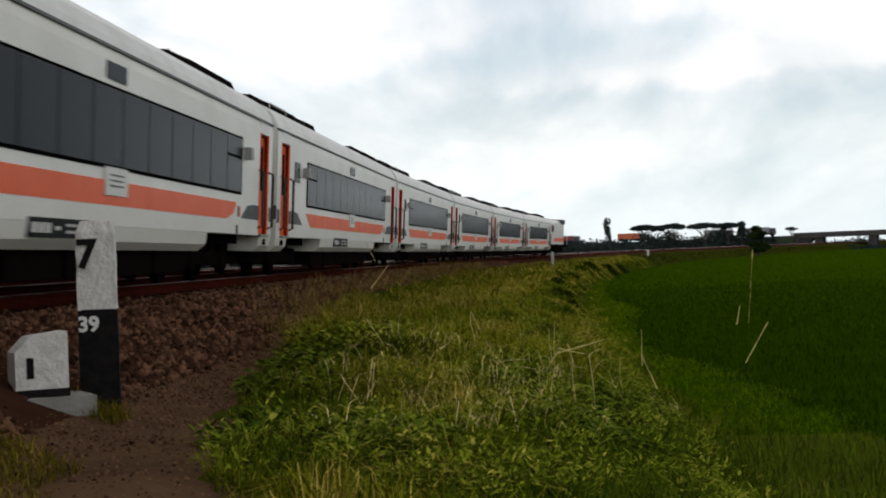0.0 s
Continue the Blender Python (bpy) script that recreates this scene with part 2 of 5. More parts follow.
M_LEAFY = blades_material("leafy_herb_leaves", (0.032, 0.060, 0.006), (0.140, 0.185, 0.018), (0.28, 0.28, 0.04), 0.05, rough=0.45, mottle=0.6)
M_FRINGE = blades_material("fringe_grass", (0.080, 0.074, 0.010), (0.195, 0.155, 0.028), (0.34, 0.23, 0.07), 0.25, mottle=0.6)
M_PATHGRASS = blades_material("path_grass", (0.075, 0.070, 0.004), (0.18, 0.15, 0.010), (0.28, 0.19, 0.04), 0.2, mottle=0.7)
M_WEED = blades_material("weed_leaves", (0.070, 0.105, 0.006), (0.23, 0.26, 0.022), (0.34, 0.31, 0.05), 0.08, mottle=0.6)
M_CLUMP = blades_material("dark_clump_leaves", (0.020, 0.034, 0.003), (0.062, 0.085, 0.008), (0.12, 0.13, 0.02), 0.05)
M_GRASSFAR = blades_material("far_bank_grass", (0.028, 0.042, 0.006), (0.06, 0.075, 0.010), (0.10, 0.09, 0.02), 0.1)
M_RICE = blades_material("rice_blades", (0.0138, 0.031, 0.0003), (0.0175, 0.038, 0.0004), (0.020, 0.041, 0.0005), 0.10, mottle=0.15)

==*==

● Directions
Leave out the pictures and give the listing above again exactly.

● Full output
0.0 s
Continue the Blender Python (bpy) script that recreates this scene with part 2 of 5. More parts follow.
M_LEAFY = blades_material("leafy_herb_leaves", (0.032, 0.060, 0.006), (0.140, 0.185, 0.018), (0.28, 0.28, 0.04), 0.05, rough=0.45, mottle=0.6)
M_FRINGE = blades_material("fringe_grass", (0.080, 0.074, 0.010), (0.195, 0.155, 0.028), (0.34, 0.23, 0.07), 0.25, mottle=0.6)
M_PATHGRASS = blades_material("path_grass", (0.075, 0.070, 0.004), (0.18, 0.15, 0.010), (0.28, 0.19, 0.04), 0.2, mottle=0.7)
M_WEED = blades_material("weed_leaves", (0.070, 0.105, 0.006), (0.23, 0.26, 0.022), (0.34, 0.31, 0.05), 0.08, mottle=0.6)
M_CLUMP = blades_material("dark_clump_leaves", (0.020, 0.034, 0.003), (0.062, 0.085, 0.008), (0.12, 0.13, 0.02), 0.05)
M_GRASSFAR = blades_material("far_bank_grass", (0.028, 0.042, 0.006), (0.06, 0.075, 0.010), (0.10, 0.09, 0.02), 0.1)
M_RICE = blades_material("rice_blades", (0.0138, 0.031, 0.0003), (0.0175, 0.038, 0.0004), (0.020, 0.041, 0.0005), 0.10, mottle=0.15)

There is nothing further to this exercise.